A comparison between human, mouse and rat miRNA clusters enables us to classify miRNAs in hetero-clusters into two categories: one is conserved miRNAs, which are observed in human, mouse and rat clusters; the other is non-conserved miRNAs, which exist in human clusters but are unobtainable in mouse or rat clusters. We counted the target interactions irredundantly within and between non-conserved miRNAs and conserved miRNAs. miRNA pairs with targets overlapping more than 100 within HPRD-recorded proteins were excluded because their mature sequences are so similar as to be suspected of having identical function. We calculated the empirical P-value of each miRNA pair's number of target interactions by 10,000 times randomization of miRNA-target protein association. The negative logarithm of P-value (-lgP) was then used to assess the coordination. The greater -lgP is, the stronger the coordination is. As results, 33.3% of conserved miRNAs pairs have been found to cooperate significantly in regulating PPI network (-lgP > 1.5, FDR < 0.1), which comports with our previous finding of intra-cluster coordination. Coordination within non-conserved miRNAs, however, is much weaker than that within conserved ones in a cluster (Figure 3, one-sided two-sample Kolmogorov-Smirnov test: D = 0.34, P = 1.38e-11). In other words, conserved miRNAs are generally more cooperative with each other than non-conserved ones in a cluster. The result is consistent on miRanda target set.

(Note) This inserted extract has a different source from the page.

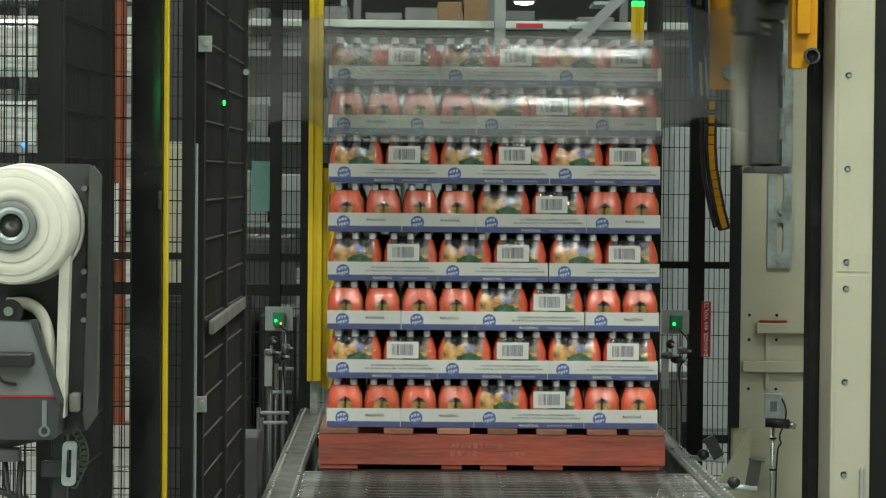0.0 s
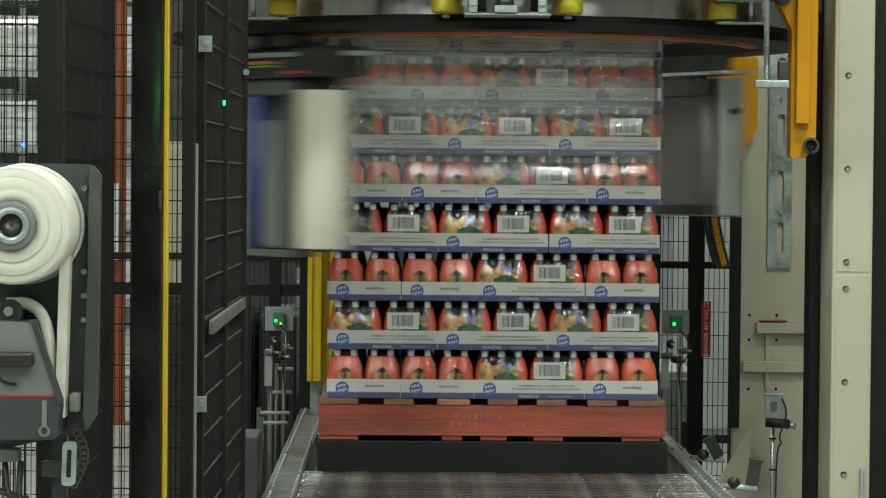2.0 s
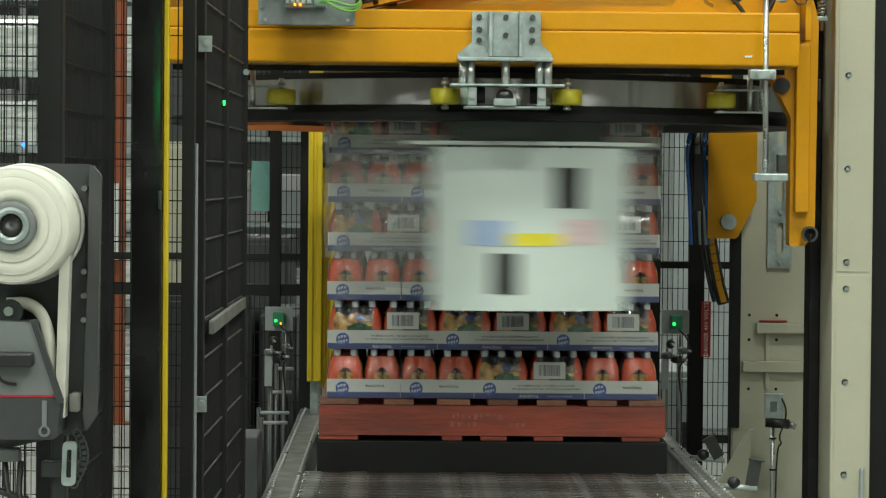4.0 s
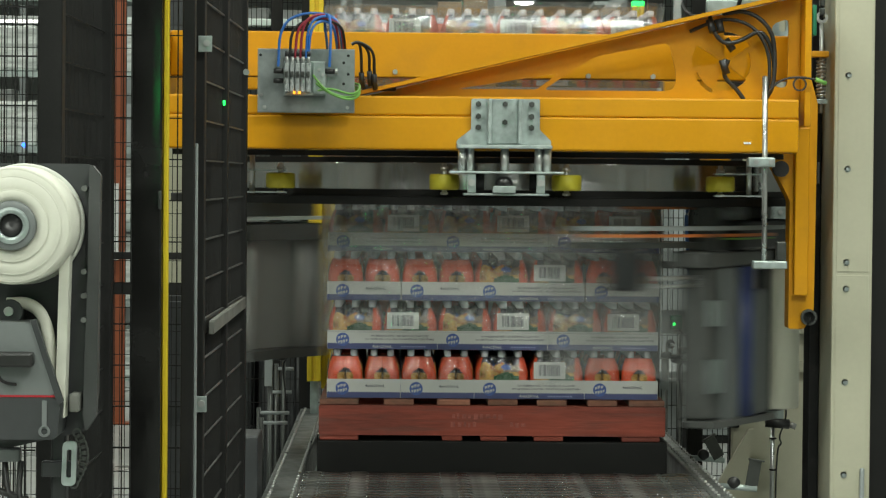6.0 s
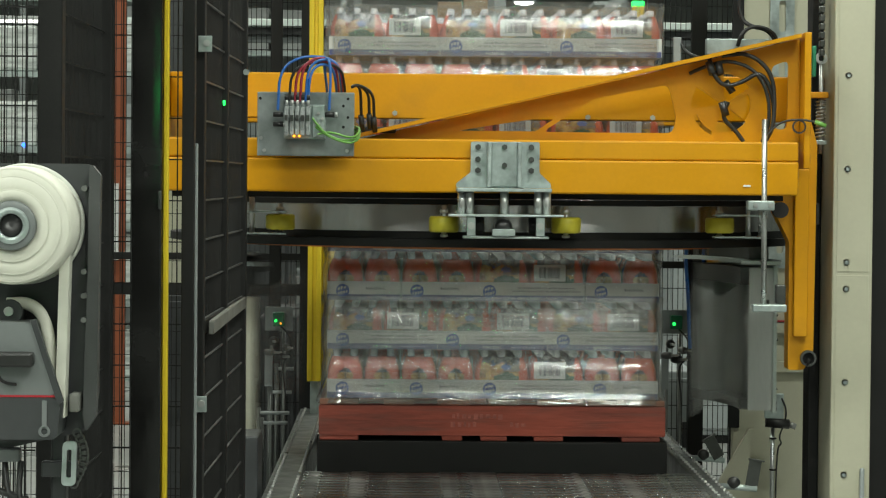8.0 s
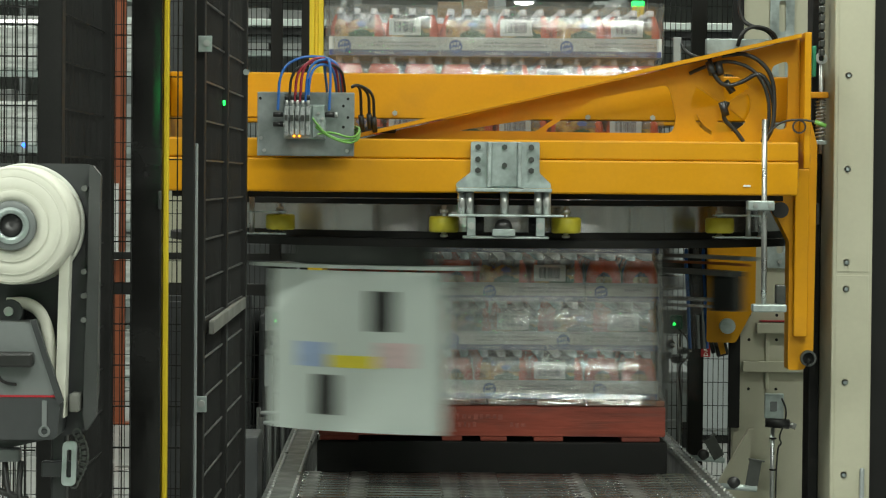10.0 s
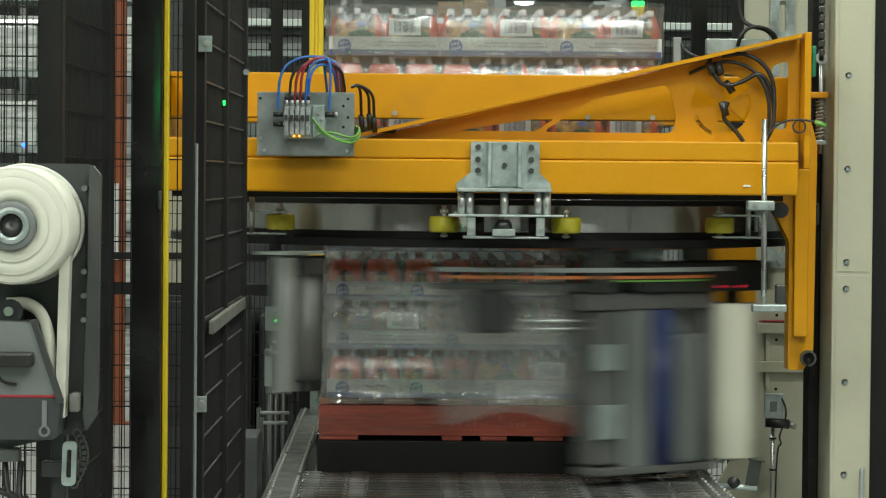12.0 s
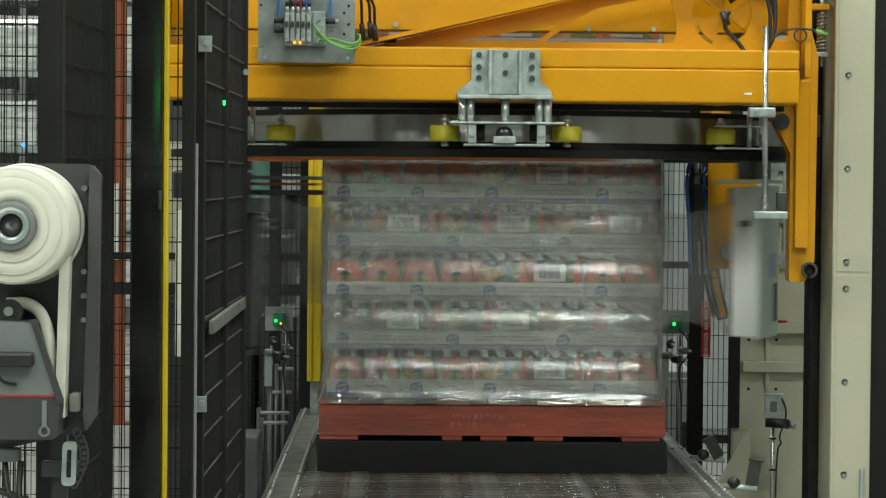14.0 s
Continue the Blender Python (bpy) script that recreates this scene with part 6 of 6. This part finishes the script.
for k in range(16):
    part("tread", add_box(geo(), (-2.75 + k * 0.2, 0.031, 0.17 + k * 0.21), (-2.50 + k * 0.2, 0.599, 0.20 + k * 0.21)), GALV, stair)
stair.matrix_basis = pose(1.30, 14.3, 0.0)


# ---- what moves ----
SPIN = 294.4
VIEW_OFFSETS = [(0.0, 0), (1.0, 1), (1.2, 0), (1.4, -6), (1.5, -11), (1.6, -3), (1.8, -5), (2.0, -8), (2.3, -3), (2.8, 0), (2.9, 2), (3.0, 8), (3.2, -3), (3.6, 0), (5.8, 0), (6.0, 3), (6.5, 0), (6.8, 3), (7.0, 7), (7.2, 0), (7.5, -8),
          (7.7, -1), (8.2, 0), (11.2, 0), (11.5, 7), (11.8, 8), (12.0, 12), (12.2, 7), (12.5, 0), (13.0, 5), (13.4, 0), (13.8, 4), (14.0, 9)]


def spin(t):
    """The ring's angle: a steady turn with small offsets fitted to the camera's view."""
    d = 0.0
    for (a, u), (b, v) in zip(VIEW_OFFSETS[:-1], VIEW_OFFSETS[1:]):
        if a <= t <= b:
            d = u + (v - u) * (t - a) / (b - a)
    return 25.9 + SPIN * (t - 0.4) + d


def motions():
    for ob in lifted:
        m0 = ob.matrix_basis.copy()
        walk(ob, [(t, Matrix.Translation((0, 0, z)) @ m0) for t, z in LIFT])
    walk(head, [(t, pose(0, 0, z)) for t, z in HEAD])
    walk(hang, [(t, pose(0, 0, 0.5 * z + 0.34)) for t, z in HEAD])
    steps = [k / 10 for k in range(141)]
    walk(ring, [(t, pose(CX, CY, head_z(t), 0, 0, spin(t))) for t in steps])
    for ob, (t0, z0) in zip(bands, BANDS):
        if t0 < 0:
            walk(ob, [(t, pose(CX, CY, z0 - LIFT[-1][1] + z)) for t, z in LIFT])
            continue
        rows = [(t, pose(CX, CY, PARK + z)) for t, z in HEAD if t < t0]
        rows.append((t0, pose(CX, CY, PARK + head_z(t0))))
        rows.append((t0 + 0.4, pose(CX, CY, z0)))
        rows.append((SECONDS, pose(CX, CY, z0)))
        walk(ob, rows)


motions()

Although results in previous section indicate that miRNAs in a cluster may co-regulate proteins in close proximity of PPI network, they provide no information on each miRNA cluster's coordination. Here, those highly coordinated miRNA pairs (-lgP > 1.5), conserved and non-conserved, come from 17 (30.1%) hetero-clusters. We have found literature support for the function of 15 of them, all listed in Additional File 2. Thus it can be estimated that at least 30% of the miRNA hetero-clusters we can find evidence in current HPRD network for their intra-cluster coordination.